No domingo passado, a Birmânia, ou melhor Myanmar, foi a votos para eleger 1.159 deputados, onde nem todos os naturais puderam votar como a grande maioria muçulmana, os de etnia Rohingya, trabalhadores migrantes e mais quem eles quiseram e determinaram. Observadores e alguns meios de comunicação chamaram a isto eleições livres!!!

25% dos lugares no parlamento são para os militares, A Assembleia irá, em janeiro próximo, eleger um Presidente, com as restrições conhecidas. O governo, segundo a Constituição de 2008, determina que os ministérios do Interior, Defesa e Fronteiras sejam ocupados por militares., etc. etc. etc.

A Liga Nacional para a Democracia venceu as eleições com mais de 70% dos votos. E a pergunta coloca-se: Será que vai governar? E se for, que tipo de governo será, tendo em conta todas as regras e imposições constitucionais. Alguém, no seu perfeito juízo, chama a isto democracia e afirma que estas são eleições livres?
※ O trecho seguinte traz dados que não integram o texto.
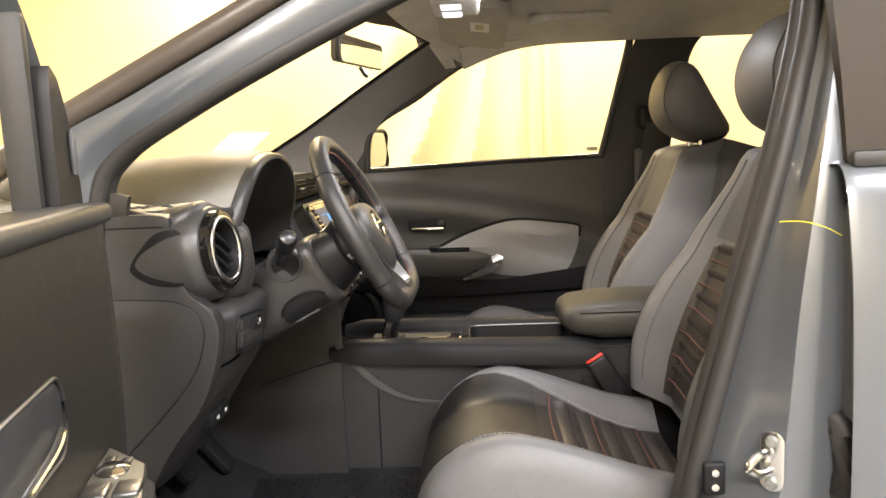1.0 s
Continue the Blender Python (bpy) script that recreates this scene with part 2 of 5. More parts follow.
def sheet(rows, thick=0.0, away=None):
    """A curved sheet. thick: its metres, added on the side towards the direction away."""
    if not thick:
        return loft(rows, closed=False, caps=False)
    rows = [[Vector(p) for p in r] for r in rows]
    n, m = len(rows), len(rows[0])
    if away is not None:
        mean = Vector((0, 0, 0))
        for i in range(n - 1):
            for j in range(m - 1):
                mean += (rows[i + 1][j] - rows[i][j]).cross(rows[i][j + 1] - rows[i][j])
        thick = math.copysign(thick, -mean.dot(Vector(away)))
    back = []
    for i in range(n):
        line = []
        for j in range(m):
            du = rows[min(n - 1, i + 1)][j] - rows[max(0, i - 1)][j]
            dv = rows[i][min(m - 1, j + 1)] - rows[i][max(0, j - 1)]
            nrm = du.cross(dv)
            nrm = nrm.normalized() if nrm.length > 1e-12 else Vector((0, 0, 1))
            line.append(rows[i][j] - nrm * thick)
        back.append(line)
    bm = bmesh.new()
    va = [[bm.verts.new(p) for p in r] for r in rows]
    vb = [[bm.verts.new(p) for p in r] for r in back]
    for i in range(n - 1):
        for j in range(m - 1):
            bm.faces.new((va[i][j], va[i + 1][j], va[i + 1][j + 1], va[i][j + 1]))
            bm.faces.new((vb[i][j], vb[i][j + 1], vb[i + 1][j + 1], vb[i + 1][j]))
    for j in range(m - 1):
        for i in (0, n - 1):
            bm.faces.new((va[i][j], va[i][j + 1], vb[i][j + 1], vb[i][j]))
    for i in range(n - 1):
        for j in (0, m - 1):
            bm.faces.new((va[i][j], va[i + 1][j], vb[i + 1][j], vb[i][j]))
    return bm


def box(cx, cy, cz, sx, sy, sz, r=0.0, seg=2, m=None):
    bm = bmesh.new()
    bmesh.ops.create_cube(bm, size=1)
    bmesh.ops.scale(bm, verts=bm.verts, vec=(sx, sy, sz))
    if r:
        bmesh.ops.bevel(bm, geom=bm.edges[:], offset=r, segments=seg, affect="EDGES", profile=0.5)
    bmesh.ops.translate(bm, verts=bm.verts, vec=(cx, cy, cz))
    if m is not None:
        bm.transform(m)
    return bm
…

Fiquemos hoje por aqui. Lá longe na Birmânia, ou melhor em Myanmar, sabemos perfeitamente com o que contamos, enquanto por cá, em Democracias maduras, os tiques e repeniques de alguns parecem estar na ordem do dia. Tomemos por exemplo este cantinho á beira-mar plantado. Se a direita tivesse o maior número de deputados no Parlamento estava tudo bem. Tudo corria às mil maravilhas. Mas é a esquerda e aí “a porca torce o rabo”.

Pois bem, é mesmo por isso que deve cumprir-se a Constituição, cumprindo também a regra política da maioria, consumando assim o preceito democrático.